(Work required) Reproduce the listing below exactly, minus its pictures.

(Stored data)
====================
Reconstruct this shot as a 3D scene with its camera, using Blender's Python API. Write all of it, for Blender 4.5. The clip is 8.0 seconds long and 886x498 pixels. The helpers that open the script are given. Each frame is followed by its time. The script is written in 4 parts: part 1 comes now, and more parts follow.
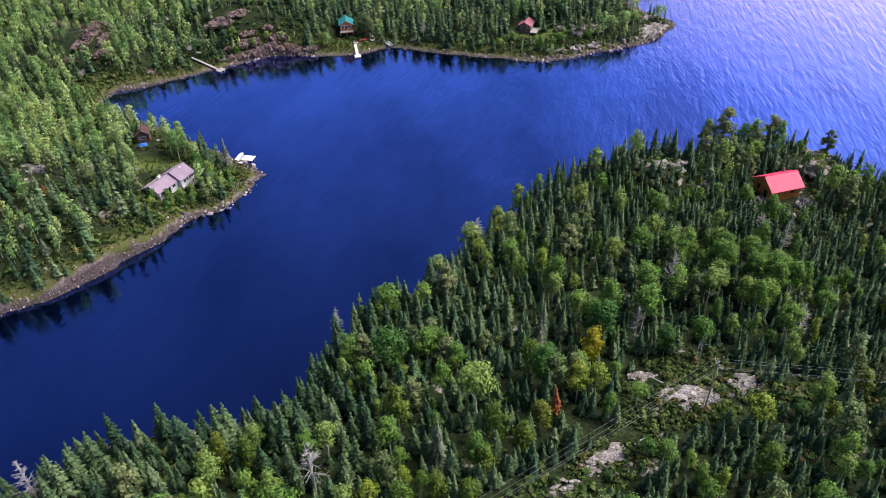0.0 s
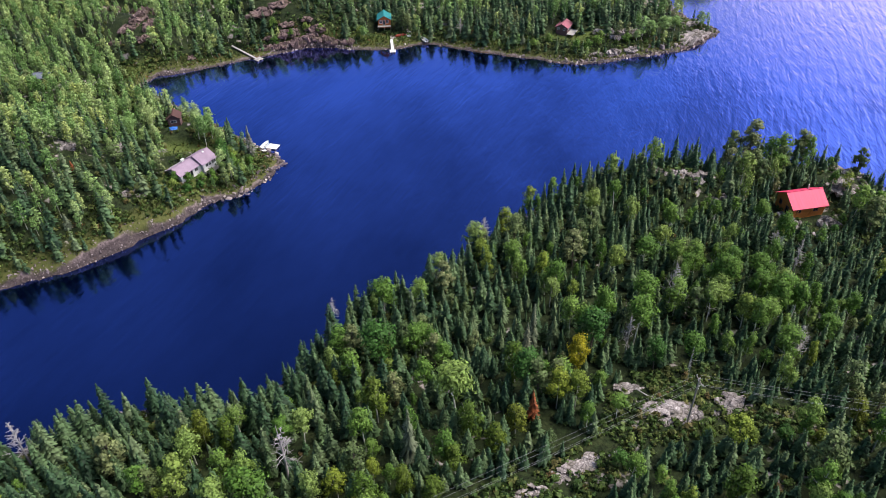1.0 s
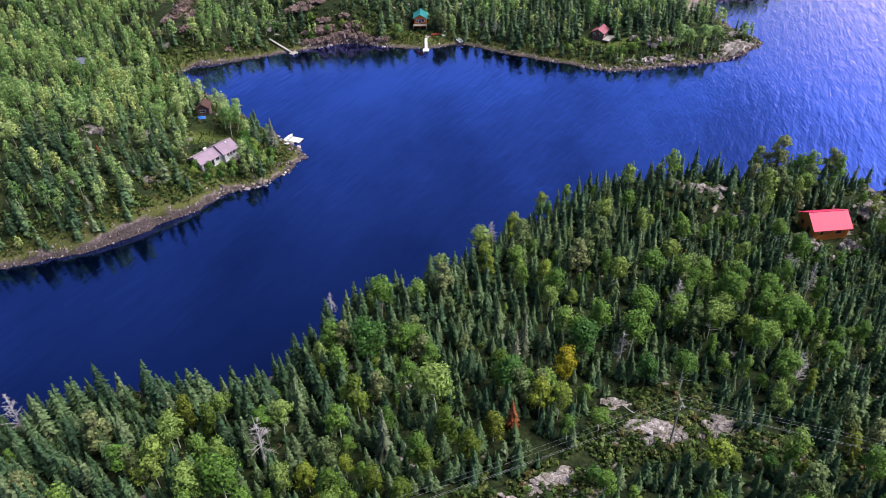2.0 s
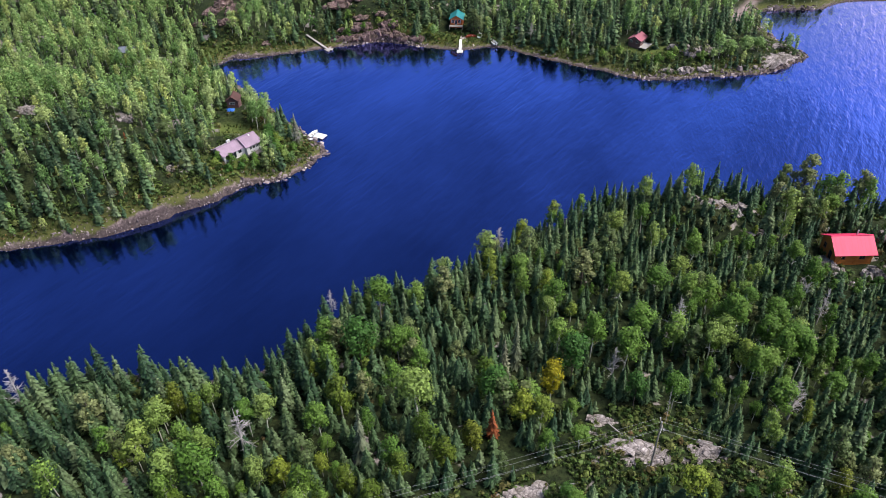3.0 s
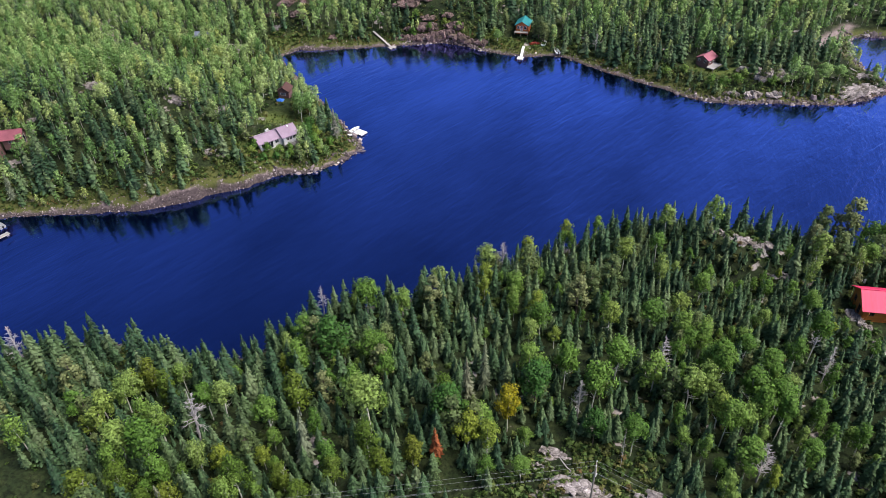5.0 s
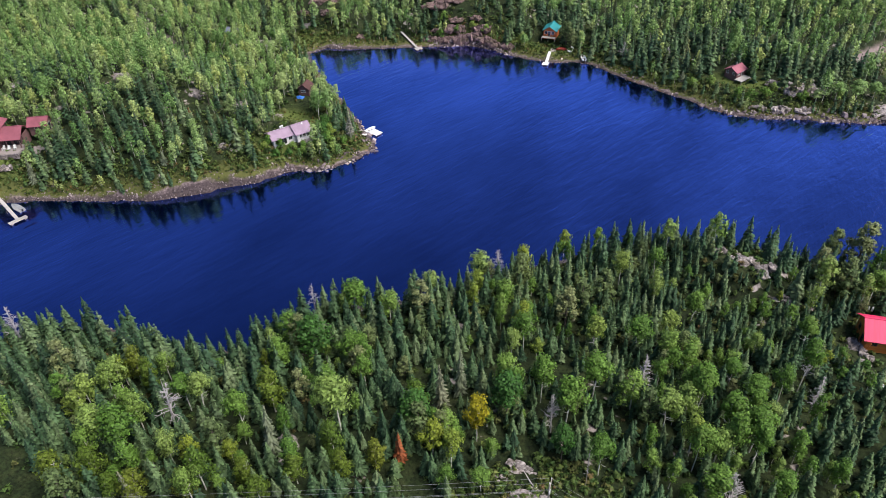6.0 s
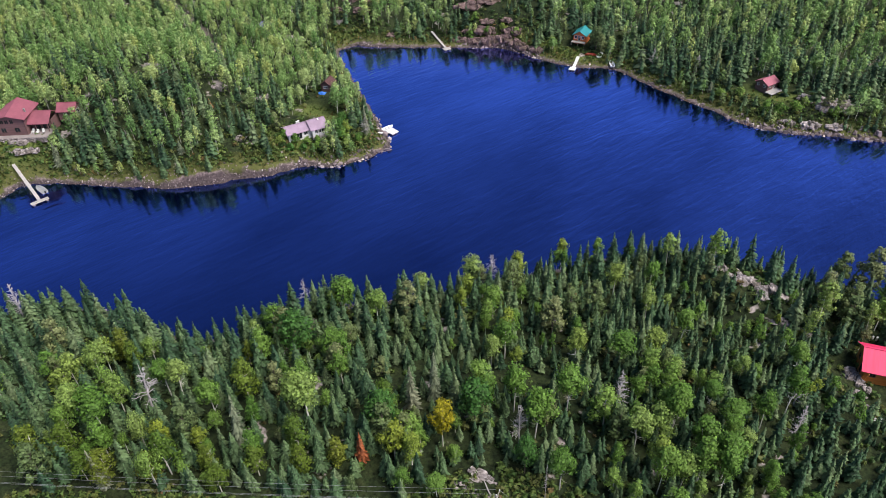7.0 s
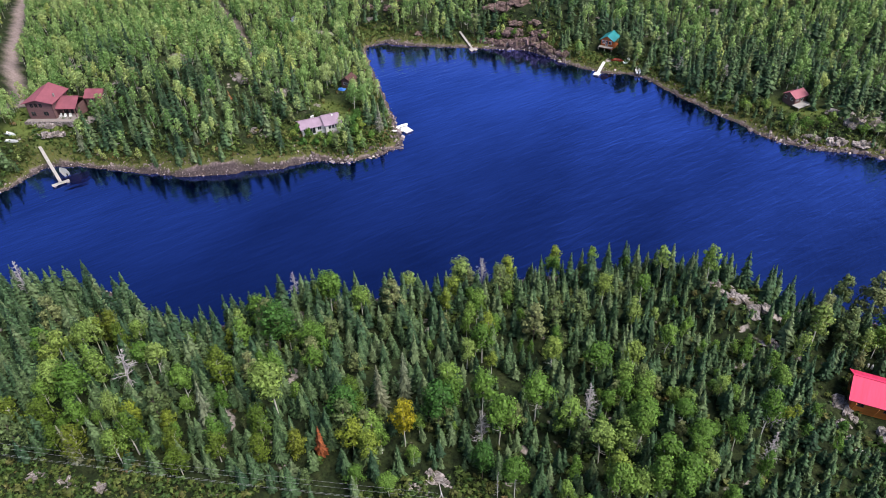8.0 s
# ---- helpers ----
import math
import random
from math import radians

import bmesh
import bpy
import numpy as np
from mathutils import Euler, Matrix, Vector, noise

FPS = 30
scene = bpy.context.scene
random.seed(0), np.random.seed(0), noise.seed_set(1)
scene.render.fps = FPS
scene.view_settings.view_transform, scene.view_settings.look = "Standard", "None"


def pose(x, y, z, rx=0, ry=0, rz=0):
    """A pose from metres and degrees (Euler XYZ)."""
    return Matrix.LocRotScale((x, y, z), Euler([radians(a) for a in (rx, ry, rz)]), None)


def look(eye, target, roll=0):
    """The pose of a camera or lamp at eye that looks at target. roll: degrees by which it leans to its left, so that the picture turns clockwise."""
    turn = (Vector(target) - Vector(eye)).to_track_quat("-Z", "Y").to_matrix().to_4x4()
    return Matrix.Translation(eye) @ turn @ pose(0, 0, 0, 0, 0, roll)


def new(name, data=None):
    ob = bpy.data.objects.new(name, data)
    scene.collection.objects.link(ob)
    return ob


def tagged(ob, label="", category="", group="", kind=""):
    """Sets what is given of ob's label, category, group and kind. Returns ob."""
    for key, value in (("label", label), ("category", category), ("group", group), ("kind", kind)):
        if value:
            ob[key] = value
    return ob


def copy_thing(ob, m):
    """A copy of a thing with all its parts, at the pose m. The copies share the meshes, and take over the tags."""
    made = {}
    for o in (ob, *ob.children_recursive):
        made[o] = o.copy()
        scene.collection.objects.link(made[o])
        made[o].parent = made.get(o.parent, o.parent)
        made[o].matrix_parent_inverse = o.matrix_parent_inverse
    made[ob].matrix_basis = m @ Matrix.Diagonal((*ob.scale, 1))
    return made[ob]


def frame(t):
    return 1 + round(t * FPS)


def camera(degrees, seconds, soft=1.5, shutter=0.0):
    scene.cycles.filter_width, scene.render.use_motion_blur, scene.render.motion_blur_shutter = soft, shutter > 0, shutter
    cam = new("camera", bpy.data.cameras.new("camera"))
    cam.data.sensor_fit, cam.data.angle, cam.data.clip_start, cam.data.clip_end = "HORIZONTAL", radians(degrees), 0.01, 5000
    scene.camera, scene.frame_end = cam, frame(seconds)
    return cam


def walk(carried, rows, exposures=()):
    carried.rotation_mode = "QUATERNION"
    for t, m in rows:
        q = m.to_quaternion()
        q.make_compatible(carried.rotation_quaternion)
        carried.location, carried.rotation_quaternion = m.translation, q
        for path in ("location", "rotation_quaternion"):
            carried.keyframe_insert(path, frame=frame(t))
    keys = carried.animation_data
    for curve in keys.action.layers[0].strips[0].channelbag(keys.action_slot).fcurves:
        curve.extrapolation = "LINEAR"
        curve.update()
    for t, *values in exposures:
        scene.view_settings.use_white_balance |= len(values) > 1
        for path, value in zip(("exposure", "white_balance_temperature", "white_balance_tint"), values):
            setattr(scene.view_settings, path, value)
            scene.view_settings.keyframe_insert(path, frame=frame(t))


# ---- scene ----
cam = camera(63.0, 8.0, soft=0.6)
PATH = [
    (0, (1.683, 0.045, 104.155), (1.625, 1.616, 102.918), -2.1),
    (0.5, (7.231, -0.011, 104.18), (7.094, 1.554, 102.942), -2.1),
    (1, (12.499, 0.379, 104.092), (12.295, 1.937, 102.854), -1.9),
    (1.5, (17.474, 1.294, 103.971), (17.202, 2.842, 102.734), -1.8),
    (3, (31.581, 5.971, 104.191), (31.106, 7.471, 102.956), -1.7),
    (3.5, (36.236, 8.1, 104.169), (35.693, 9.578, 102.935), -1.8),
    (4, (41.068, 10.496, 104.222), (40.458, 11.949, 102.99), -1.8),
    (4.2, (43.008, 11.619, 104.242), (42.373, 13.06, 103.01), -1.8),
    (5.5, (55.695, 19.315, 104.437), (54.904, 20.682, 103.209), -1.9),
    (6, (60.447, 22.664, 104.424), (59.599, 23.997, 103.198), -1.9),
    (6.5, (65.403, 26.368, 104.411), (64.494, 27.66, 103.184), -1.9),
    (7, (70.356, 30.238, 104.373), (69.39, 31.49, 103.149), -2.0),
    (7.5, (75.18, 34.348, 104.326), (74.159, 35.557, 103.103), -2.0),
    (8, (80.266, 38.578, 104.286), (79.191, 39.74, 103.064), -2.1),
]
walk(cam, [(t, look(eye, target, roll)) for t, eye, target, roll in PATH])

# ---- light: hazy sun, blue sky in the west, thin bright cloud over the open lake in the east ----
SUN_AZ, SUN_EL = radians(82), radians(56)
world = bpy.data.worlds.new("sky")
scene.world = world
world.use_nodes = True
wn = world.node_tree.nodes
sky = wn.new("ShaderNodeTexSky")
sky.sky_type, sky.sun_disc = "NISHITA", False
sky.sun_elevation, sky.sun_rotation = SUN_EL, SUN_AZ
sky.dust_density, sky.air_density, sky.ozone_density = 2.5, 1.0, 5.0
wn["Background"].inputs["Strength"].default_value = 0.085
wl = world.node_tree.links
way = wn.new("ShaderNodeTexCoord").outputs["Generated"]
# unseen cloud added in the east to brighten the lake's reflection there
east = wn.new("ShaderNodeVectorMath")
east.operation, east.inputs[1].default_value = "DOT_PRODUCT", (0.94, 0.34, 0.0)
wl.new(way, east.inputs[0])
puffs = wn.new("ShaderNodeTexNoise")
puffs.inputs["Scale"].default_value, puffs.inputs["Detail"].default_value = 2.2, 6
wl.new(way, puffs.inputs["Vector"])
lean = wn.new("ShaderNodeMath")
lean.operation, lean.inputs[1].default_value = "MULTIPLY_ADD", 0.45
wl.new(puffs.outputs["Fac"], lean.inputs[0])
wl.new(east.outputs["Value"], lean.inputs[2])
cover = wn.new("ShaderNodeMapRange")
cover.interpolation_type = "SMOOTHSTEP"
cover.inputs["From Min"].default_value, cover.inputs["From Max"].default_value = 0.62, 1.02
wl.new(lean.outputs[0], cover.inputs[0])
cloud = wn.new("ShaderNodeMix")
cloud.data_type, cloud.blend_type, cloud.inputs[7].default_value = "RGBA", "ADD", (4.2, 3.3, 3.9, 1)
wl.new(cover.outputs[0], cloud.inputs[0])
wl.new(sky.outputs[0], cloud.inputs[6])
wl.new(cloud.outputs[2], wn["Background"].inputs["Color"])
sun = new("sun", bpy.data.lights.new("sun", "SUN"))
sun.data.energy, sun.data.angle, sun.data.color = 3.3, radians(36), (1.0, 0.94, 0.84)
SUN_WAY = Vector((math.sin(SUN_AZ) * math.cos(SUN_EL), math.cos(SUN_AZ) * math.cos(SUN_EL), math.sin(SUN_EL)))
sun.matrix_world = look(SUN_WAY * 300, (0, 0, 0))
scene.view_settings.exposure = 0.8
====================
(Answer)
Reconstruct this shot as a 3D scene with its camera, using Blender's Python API. Write all of it, for Blender 4.5. The clip is 8.0 seconds long and 886x498 pixels. The helpers that open the script are given. Each frame is followed by its time. The script is written in 4 parts: part 1 comes now, and more parts follow.
0.0 s
1.0 s
2.0 s
3.0 s
5.0 s
6.0 s
7.0 s
8.0 s
# ---- helpers ----
import math
import random
from math import radians

import bmesh
import bpy
import numpy as np
from mathutils import Euler, Matrix, Vector, noise

FPS = 30
scene = bpy.context.scene
random.seed(0), np.random.seed(0), noise.seed_set(1)
scene.render.fps = FPS
scene.view_settings.view_transform, scene.view_settings.look = "Standard", "None"


def pose(x, y, z, rx=0, ry=0, rz=0):
    """A pose from metres and degrees (Euler XYZ)."""
    return Matrix.LocRotScale((x, y, z), Euler([radians(a) for a in (rx, ry, rz)]), None)


def look(eye, target, roll=0):
    """The pose of a camera or lamp at eye that looks at target. roll: degrees by which it leans to its left, so that the picture turns clockwise."""
    turn = (Vector(target) - Vector(eye)).to_track_quat("-Z", "Y").to_matrix().to_4x4()
    return Matrix.Translation(eye) @ turn @ pose(0, 0, 0, 0, 0, roll)


def new(name, data=None):
    ob = bpy.data.objects.new(name, data)
    scene.collection.objects.link(ob)
    return ob


def tagged(ob, label="", category="", group="", kind=""):
    """Sets what is given of ob's label, category, group and kind. Returns ob."""
    for key, value in (("label", label), ("category", category), ("group", group), ("kind", kind)):
        if value:
            ob[key] = value
    return ob


def copy_thing(ob, m):
    """A copy of a thing with all its parts, at the pose m. The copies share the meshes, and take over the tags."""
    made = {}
    for o in (ob, *ob.children_recursive):
        made[o] = o.copy()
        scene.collection.objects.link(made[o])
        made[o].parent = made.get(o.parent, o.parent)
        made[o].matrix_parent_inverse = o.matrix_parent_inverse
    made[ob].matrix_basis = m @ Matrix.Diagonal((*ob.scale, 1))
    return made[ob]


def frame(t):
    return 1 + round(t * FPS)


def camera(degrees, seconds, soft=1.5, shutter=0.0):
    scene.cycles.filter_width, scene.render.use_motion_blur, scene.render.motion_blur_shutter = soft, shutter > 0, shutter
    cam = new("camera", bpy.data.cameras.new("camera"))
    cam.data.sensor_fit, cam.data.angle, cam.data.clip_start, cam.data.clip_end = "HORIZONTAL", radians(degrees), 0.01, 5000
    scene.camera, scene.frame_end = cam, frame(seconds)
    return cam


def walk(carried, rows, exposures=()):
    carried.rotation_mode = "QUATERNION"
    for t, m in rows:
        q = m.to_quaternion()
        q.make_compatible(carried.rotation_quaternion)
        carried.location, carried.rotation_quaternion = m.translation, q
        for path in ("location", "rotation_quaternion"):
            carried.keyframe_insert(path, frame=frame(t))
    keys = carried.animation_data
    for curve in keys.action.layers[0].strips[0].channelbag(keys.action_slot).fcurves:
        curve.extrapolation = "LINEAR"
        curve.update()
    for t, *values in exposures:
        scene.view_settings.use_white_balance |= len(values) > 1
        for path, value in zip(("exposure", "white_balance_temperature", "white_balance_tint"), values):
            setattr(scene.view_settings, path, value)
            scene.view_settings.keyframe_insert(path, frame=frame(t))


# ---- scene ----
cam = camera(63.0, 8.0, soft=0.6)
PATH = [
    (0, (1.683, 0.045, 104.155), (1.625, 1.616, 102.918), -2.1),
    (0.5, (7.231, -0.011, 104.18), (7.094, 1.554, 102.942), -2.1),
    (1, (12.499, 0.379, 104.092), (12.295, 1.937, 102.854), -1.9),
    (1.5, (17.474, 1.294, 103.971), (17.202, 2.842, 102.734), -1.8),
    (3, (31.581, 5.971, 104.191), (31.106, 7.471, 102.956), -1.7),
    (3.5, (36.236, 8.1, 104.169), (35.693, 9.578, 102.935), -1.8),
    (4, (41.068, 10.496, 104.222), (40.458, 11.949, 102.99), -1.8),
    (4.2, (43.008, 11.619, 104.242), (42.373, 13.06, 103.01), -1.8),
    (5.5, (55.695, 19.315, 104.437), (54.904, 20.682, 103.209), -1.9),
    (6, (60.447, 22.664, 104.424), (59.599, 23.997, 103.198), -1.9),
    (6.5, (65.403, 26.368, 104.411), (64.494, 27.66, 103.184), -1.9),
    (7, (70.356, 30.238, 104.373), (69.39, 31.49, 103.149), -2.0),
    (7.5, (75.18, 34.348, 104.326), (74.159, 35.557, 103.103), -2.0),
    (8, (80.266, 38.578, 104.286), (79.191, 39.74, 103.064), -2.1),
]
walk(cam, [(t, look(eye, target, roll)) for t, eye, target, roll in PATH])

# ---- light: hazy sun, blue sky in the west, thin bright cloud over the open lake in the east ----
SUN_AZ, SUN_EL = radians(82), radians(56)
world = bpy.data.worlds.new("sky")
scene.world = world
world.use_nodes = True
wn = world.node_tree.nodes
sky = wn.new("ShaderNodeTexSky")
sky.sky_type, sky.sun_disc = "NISHITA", False
sky.sun_elevation, sky.sun_rotation = SUN_EL, SUN_AZ
sky.dust_density, sky.air_density, sky.ozone_density = 2.5, 1.0, 5.0
wn["Background"].inputs["Strength"].default_value = 0.085
wl = world.node_tree.links
way = wn.new("ShaderNodeTexCoord").outputs["Generated"]
# unseen cloud added in the east to brighten the lake's reflection there
east = wn.new("ShaderNodeVectorMath")
east.operation, east.inputs[1].default_value = "DOT_PRODUCT", (0.94, 0.34, 0.0)
wl.new(way, east.inputs[0])
puffs = wn.new("ShaderNodeTexNoise")
puffs.inputs["Scale"].default_value, puffs.inputs["Detail"].default_value = 2.2, 6
wl.new(way, puffs.inputs["Vector"])
lean = wn.new("ShaderNodeMath")
lean.operation, lean.inputs[1].default_value = "MULTIPLY_ADD", 0.45
wl.new(puffs.outputs["Fac"], lean.inputs[0])
wl.new(east.outputs["Value"], lean.inputs[2])
cover = wn.new("ShaderNodeMapRange")
cover.interpolation_type = "SMOOTHSTEP"
cover.inputs["From Min"].default_value, cover.inputs["From Max"].default_value = 0.62, 1.02
wl.new(lean.outputs[0], cover.inputs[0])
cloud = wn.new("ShaderNodeMix")
cloud.data_type, cloud.blend_type, cloud.inputs[7].default_value = "RGBA", "ADD", (4.2, 3.3, 3.9, 1)
wl.new(cover.outputs[0], cloud.inputs[0])
wl.new(sky.outputs[0], cloud.inputs[6])
wl.new(cloud.outputs[2], wn["Background"].inputs["Color"])
sun = new("sun", bpy.data.lights.new("sun", "SUN"))
sun.data.energy, sun.data.angle, sun.data.color = 3.3, radians(36), (1.0, 0.94, 0.84)
SUN_WAY = Vector((math.sin(SUN_AZ) * math.cos(SUN_EL), math.cos(SUN_AZ) * math.cos(SUN_EL), math.sin(SUN_EL)))
sun.matrix_world = look(SUN_WAY * 300, (0, 0, 0))
scene.view_settings.exposure = 0.8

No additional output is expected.